Problem to solve: Copy out each line of the listing that has the word "soft" in it.

Available data:
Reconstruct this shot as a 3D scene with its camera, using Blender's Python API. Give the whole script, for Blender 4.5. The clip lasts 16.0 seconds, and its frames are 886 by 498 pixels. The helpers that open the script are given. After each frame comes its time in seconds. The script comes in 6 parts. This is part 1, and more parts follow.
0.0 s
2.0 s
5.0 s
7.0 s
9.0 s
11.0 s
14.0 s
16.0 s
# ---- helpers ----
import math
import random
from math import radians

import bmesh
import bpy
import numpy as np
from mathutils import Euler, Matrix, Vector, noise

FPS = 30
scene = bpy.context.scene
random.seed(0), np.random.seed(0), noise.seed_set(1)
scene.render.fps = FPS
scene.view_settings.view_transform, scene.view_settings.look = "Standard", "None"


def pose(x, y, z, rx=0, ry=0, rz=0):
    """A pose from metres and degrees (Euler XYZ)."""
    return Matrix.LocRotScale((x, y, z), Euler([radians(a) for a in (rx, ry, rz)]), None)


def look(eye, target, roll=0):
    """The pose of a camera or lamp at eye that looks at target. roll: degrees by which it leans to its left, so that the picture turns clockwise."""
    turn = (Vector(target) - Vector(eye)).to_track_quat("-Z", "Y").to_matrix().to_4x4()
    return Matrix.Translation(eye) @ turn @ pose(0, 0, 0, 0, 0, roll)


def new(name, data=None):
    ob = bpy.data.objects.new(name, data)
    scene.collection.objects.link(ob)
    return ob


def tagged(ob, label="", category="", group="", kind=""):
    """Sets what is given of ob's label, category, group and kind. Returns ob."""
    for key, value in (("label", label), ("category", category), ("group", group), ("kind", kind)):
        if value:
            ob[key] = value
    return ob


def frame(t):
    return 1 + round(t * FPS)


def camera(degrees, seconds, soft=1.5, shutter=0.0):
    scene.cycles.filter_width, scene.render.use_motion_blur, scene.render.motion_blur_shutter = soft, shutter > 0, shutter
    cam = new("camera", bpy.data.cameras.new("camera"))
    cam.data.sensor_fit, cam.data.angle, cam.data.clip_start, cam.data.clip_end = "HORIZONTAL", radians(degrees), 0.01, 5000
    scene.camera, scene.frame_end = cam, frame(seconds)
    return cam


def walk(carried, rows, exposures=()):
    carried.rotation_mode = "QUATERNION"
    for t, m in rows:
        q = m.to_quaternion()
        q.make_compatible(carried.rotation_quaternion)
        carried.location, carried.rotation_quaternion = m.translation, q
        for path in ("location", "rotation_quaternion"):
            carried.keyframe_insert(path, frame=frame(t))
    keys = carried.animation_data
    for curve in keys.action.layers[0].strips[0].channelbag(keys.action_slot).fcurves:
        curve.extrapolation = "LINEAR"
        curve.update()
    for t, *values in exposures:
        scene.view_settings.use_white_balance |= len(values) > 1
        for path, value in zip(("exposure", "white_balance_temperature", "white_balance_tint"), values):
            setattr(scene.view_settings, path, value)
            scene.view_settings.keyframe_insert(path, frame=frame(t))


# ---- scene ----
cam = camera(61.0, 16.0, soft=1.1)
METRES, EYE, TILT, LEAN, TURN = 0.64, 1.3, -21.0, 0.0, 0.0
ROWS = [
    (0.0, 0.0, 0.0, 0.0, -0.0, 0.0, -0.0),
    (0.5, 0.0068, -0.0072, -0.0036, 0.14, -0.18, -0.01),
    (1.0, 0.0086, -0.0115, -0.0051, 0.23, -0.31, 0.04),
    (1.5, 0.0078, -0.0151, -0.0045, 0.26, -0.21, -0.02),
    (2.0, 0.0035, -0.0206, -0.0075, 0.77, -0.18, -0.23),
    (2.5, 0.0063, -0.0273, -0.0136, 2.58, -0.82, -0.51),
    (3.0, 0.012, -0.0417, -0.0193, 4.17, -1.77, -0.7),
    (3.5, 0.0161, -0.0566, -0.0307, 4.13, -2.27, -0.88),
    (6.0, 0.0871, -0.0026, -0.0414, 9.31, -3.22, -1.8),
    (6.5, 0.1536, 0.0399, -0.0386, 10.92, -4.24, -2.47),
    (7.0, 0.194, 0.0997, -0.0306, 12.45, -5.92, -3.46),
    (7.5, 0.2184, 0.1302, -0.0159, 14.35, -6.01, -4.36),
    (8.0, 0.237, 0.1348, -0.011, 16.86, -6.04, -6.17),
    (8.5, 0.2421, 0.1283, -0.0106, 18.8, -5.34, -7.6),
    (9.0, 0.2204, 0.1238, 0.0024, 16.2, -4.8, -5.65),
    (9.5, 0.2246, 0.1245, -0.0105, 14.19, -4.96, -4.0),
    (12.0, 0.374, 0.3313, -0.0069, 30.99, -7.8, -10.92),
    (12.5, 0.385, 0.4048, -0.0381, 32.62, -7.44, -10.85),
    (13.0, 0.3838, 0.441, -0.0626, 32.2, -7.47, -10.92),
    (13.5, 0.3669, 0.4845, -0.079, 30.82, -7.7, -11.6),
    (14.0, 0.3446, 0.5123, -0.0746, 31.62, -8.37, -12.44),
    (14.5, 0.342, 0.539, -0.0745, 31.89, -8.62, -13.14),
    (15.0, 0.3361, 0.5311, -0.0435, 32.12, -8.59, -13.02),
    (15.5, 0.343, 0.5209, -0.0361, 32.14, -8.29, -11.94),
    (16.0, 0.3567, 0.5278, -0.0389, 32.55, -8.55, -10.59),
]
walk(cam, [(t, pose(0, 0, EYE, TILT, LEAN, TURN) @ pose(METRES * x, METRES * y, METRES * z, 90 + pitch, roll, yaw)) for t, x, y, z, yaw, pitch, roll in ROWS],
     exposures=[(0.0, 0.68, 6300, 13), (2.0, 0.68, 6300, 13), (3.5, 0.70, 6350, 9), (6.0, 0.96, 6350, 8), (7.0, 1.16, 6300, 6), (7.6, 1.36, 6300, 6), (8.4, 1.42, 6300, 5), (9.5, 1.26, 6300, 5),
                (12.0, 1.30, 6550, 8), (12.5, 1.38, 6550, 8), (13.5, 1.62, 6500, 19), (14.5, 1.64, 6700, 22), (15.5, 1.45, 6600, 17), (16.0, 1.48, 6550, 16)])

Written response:
def camera(degrees, seconds, soft=1.5, shutter=0.0):
    scene.cycles.filter_width, scene.render.use_motion_blur, scene.render.motion_blur_shutter = soft, shutter > 0, shutter
cam = camera(61.0, 16.0, soft=1.1)